Repeat the material verbatim and drop the pictures.

————

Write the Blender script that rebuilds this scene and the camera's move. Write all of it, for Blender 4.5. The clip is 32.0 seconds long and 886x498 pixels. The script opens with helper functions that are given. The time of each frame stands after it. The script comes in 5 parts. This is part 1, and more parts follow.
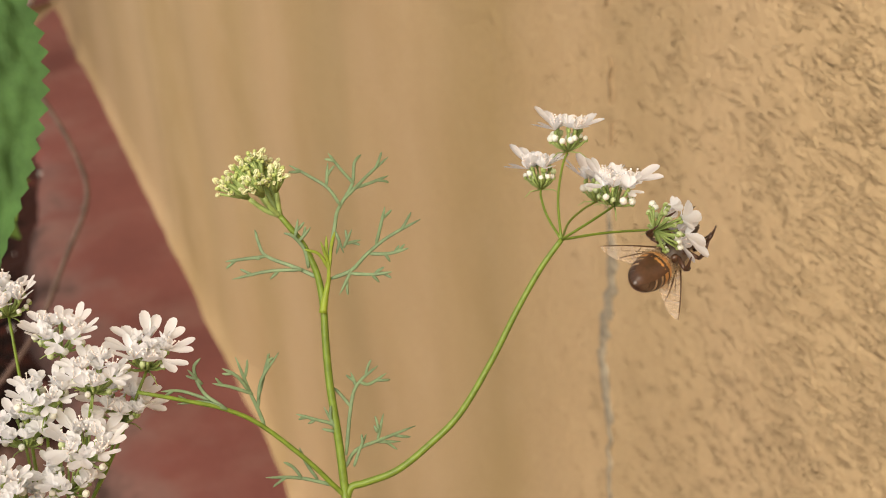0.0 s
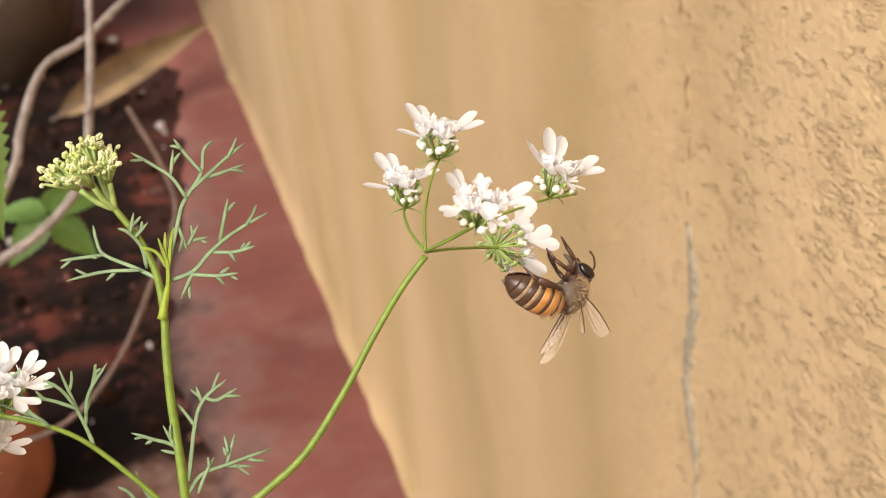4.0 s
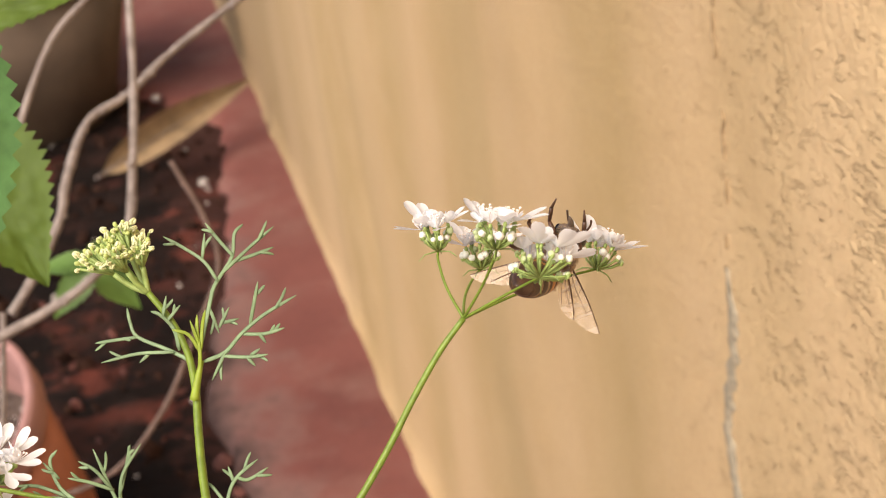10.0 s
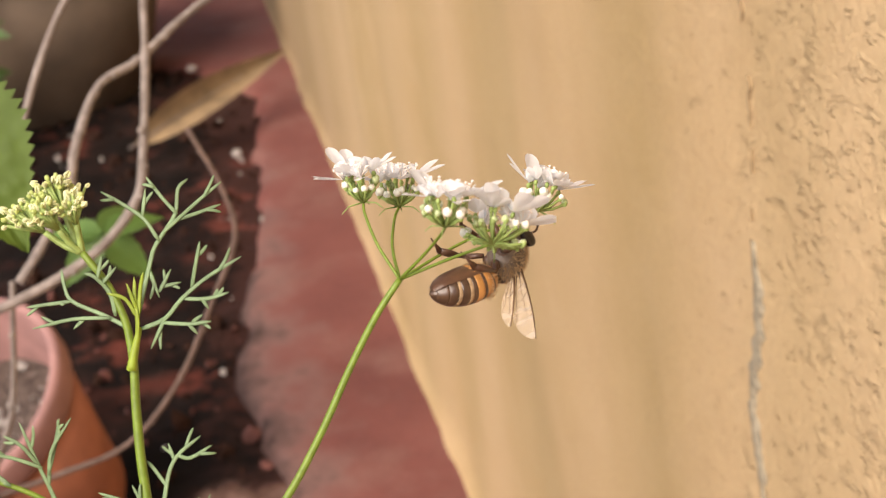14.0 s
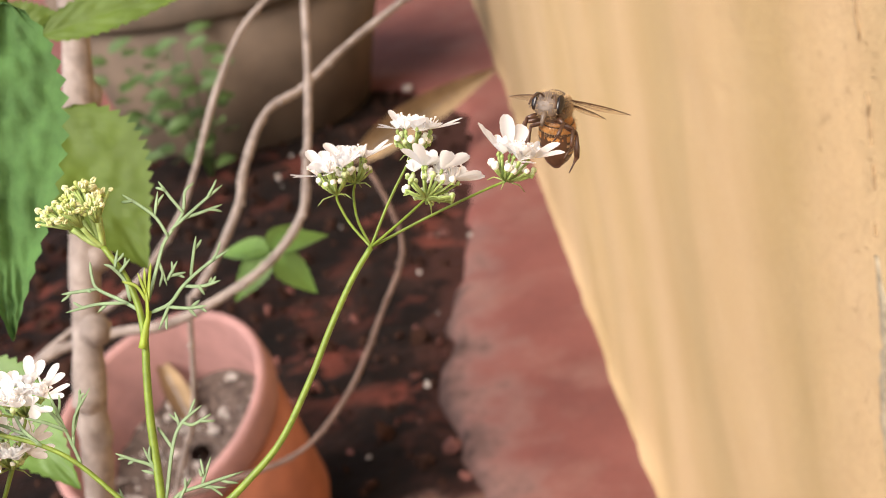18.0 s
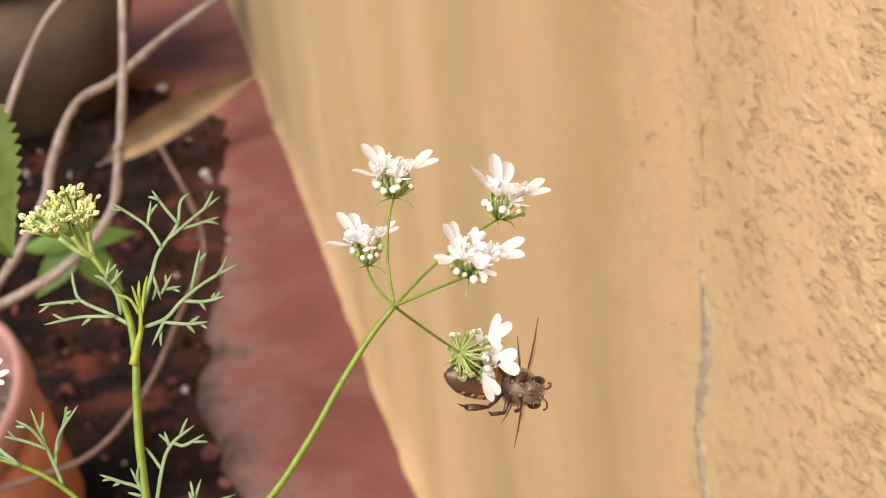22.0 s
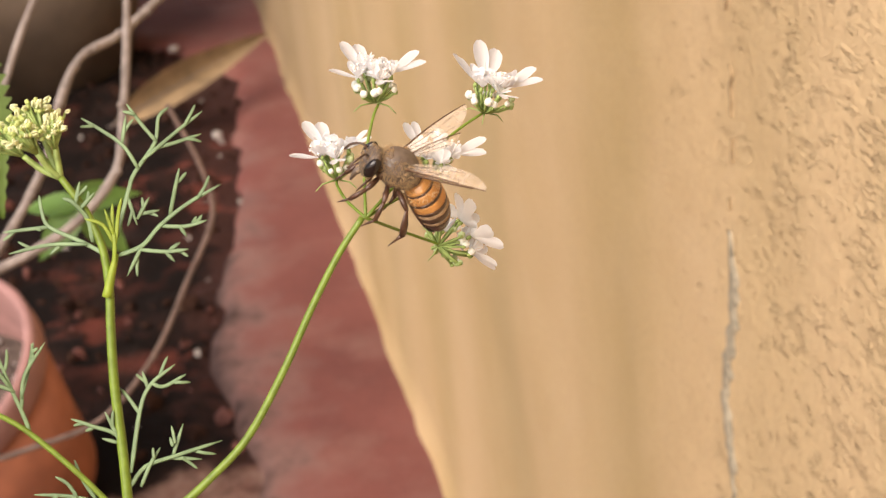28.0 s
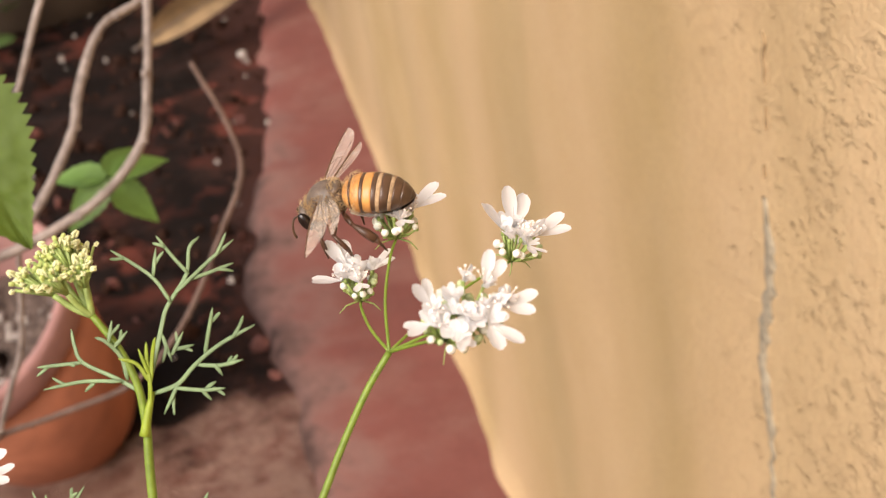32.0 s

————

**REPLY:**
Write the Blender script that rebuilds this scene and the camera's move. Write all of it, for Blender 4.5. The clip is 32.0 seconds long and 886x498 pixels. The script opens with helper functions that are given. The time of each frame stands after it. The script comes in 5 parts. This is part 1, and more parts follow.
0.0 s
4.0 s
10.0 s
14.0 s
18.0 s
22.0 s
28.0 s
32.0 s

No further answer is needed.